The picturesque origin of the title of Prince of Wales is well known—how King Edward I. promised the turbulent Welsh barons to appoint them a prince of their own, one who was born in Wales and could not speak a word of English, and on whose life and conversation there was no stain at all. Having engaged the consent of the barons beforehand, he showed them his infant son, Prince Edward, who had been born in Carnarvon Castle but a few days before, and who was thereupon acclaimed as the first Prince of Wales. The dignity thus became established as personal, not hereditary, which could be granted or withheld at the pleasure of the Sovereign.

The Earldom of Chester was an early creation which was annexed to the Crown for ever by letters patent in the thirty-first year of King Henry III., when Prince Edward, his eldest son, was immediately granted the dignity. Edward the Black Prince received the Earldom of Chester when he was only three years old, before he was created Duke of Cornwall.

Queen Victoria’s recovery was rapid, as will be seen from the following entry in Her Majesty’s Journal on 21st November, the birthday of the Empress Frederick (Princess Royal of England):—

“Albert brought in dearest little Pussy [the Princess Royal] in such a smart white merino dress trimmed with blue, which Mama [the Duchess of Kent] had given her, and a pretty cap, and placed her on my bed, seating himself next to her, and she was very dear and good. And as my precious, invaluable Albert sat there, and our little Love between us, I felt quite moved with happiness and gratitude to God.”

A little less than a month after the birth of her eldest son, Queen Victoria wrote to her uncle, Leopold I., King of the Belgians:—

“I wonder very much who my little boy will be like. You will understand how fervent are my prayers, and I am sure everybody’s must be, to see him resemble his Father in every, every respect, both in body and mind.”

Christmas with its Christmas tree brought a new fund of delight to the Royal parents. “To think,” wrote the Queen in her Journal, “that we have two children now, and one who enjoys the sight already, is like a dream!” Prince Albert also wrote to his father:—“To-day I have two children of my own to give presents to, who, they know not why, are full of happy wonder at the German Christmas tree and its radiant candles.”

The christening of the Prince of Wales took place on 25th January 1842, in St. George’s Chapel, Windsor, for although Royal baptisms had hitherto been celebrated within the Palace, both the Queen and Prince Albert felt it to be more in harmony with the religious sentiments of the country that the future King should be christened within a consecrated building.

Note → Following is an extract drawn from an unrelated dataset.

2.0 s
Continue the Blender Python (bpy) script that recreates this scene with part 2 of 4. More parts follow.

As can be easily understood, the choice of sponsors for the Prince of Wales was a matter of considerable delicacy. Finally the King of Prussia was asked to undertake the office, and Baron Stockmar gives the following interesting account of how His Majesty brushed aside the intrigues which were immediately set on foot:—

“Politicians, as their habit is, attached an exaggerated political importance to the affair. The King, who foresaw this, wrote to Metternich, and in a manner asked for his advice. The answer was evasive; and on this the King determined not to give himself any concern about the political intrigues which were set on foot against the journey. Certain it is, that the Russians, Austrians, and even the French, in the person of Bresson (their Ambassador at Berlin) manœuvred against it. They were backed up by a Court party, who were persuaded that the King would avail himself of the opportunity to promote, along with Bunsen and the Archbishop of Canterbury, his pet idea of Anglicanizing the Prussian Church. When the King’s decision to go became known, Bresson begged that he would at least go through France, and give the Royal Family a meeting; but this was declined.”

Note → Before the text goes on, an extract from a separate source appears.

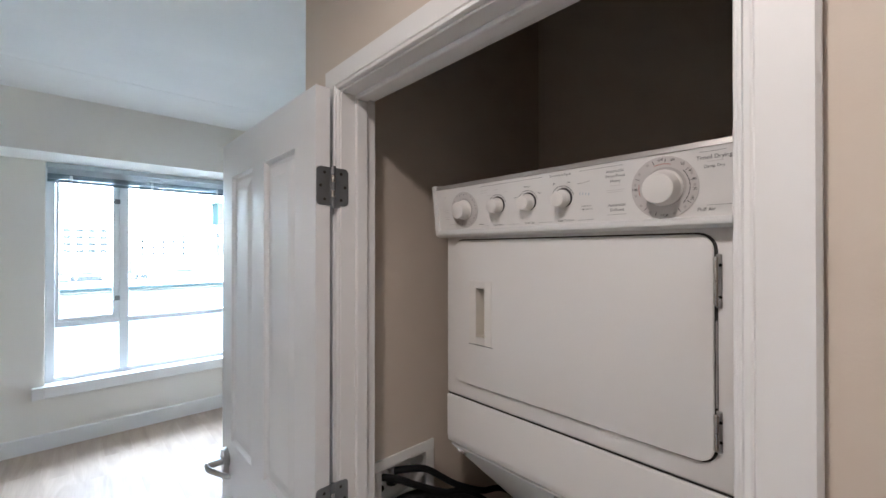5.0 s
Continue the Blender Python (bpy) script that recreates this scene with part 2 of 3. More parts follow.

The King of Prussia arrived on the 22nd, and was met by Prince Albert at Greenwich and conducted to Windsor.

King Edward’s other sponsors were his step-grandmother, the Duchess of Saxe-Coburg, represented by the Duchess of Kent; the Duke of Cambridge; the young Duchess of Saxe-Coburg (Queen Victoria’s sister-in-law), represented by the Duchess of Cambridge; Princess Sophia, represented by the Princess Augusta of Cambridge; and Prince Ferdinand of Saxe-Coburg.

Nothing was omitted to make the Prince of Wales’s christening a magnificent and impressive ceremony. There was a full choral service, and a special anthem had been composed by Mr. (afterwards Sir) George Elvey for the occasion. When Prince Albert was told of this, and asked when it should be sung, he answered, “Not at all. No anthem. If the service ends by an anthem, we shall all go out criticising the music. We will have something we all know—something in which we can all join—something devotional. The Hallelujah Chorus; we shall all join in that, with our hearts.” The Hallelujah Chorus ended the ceremony accordingly.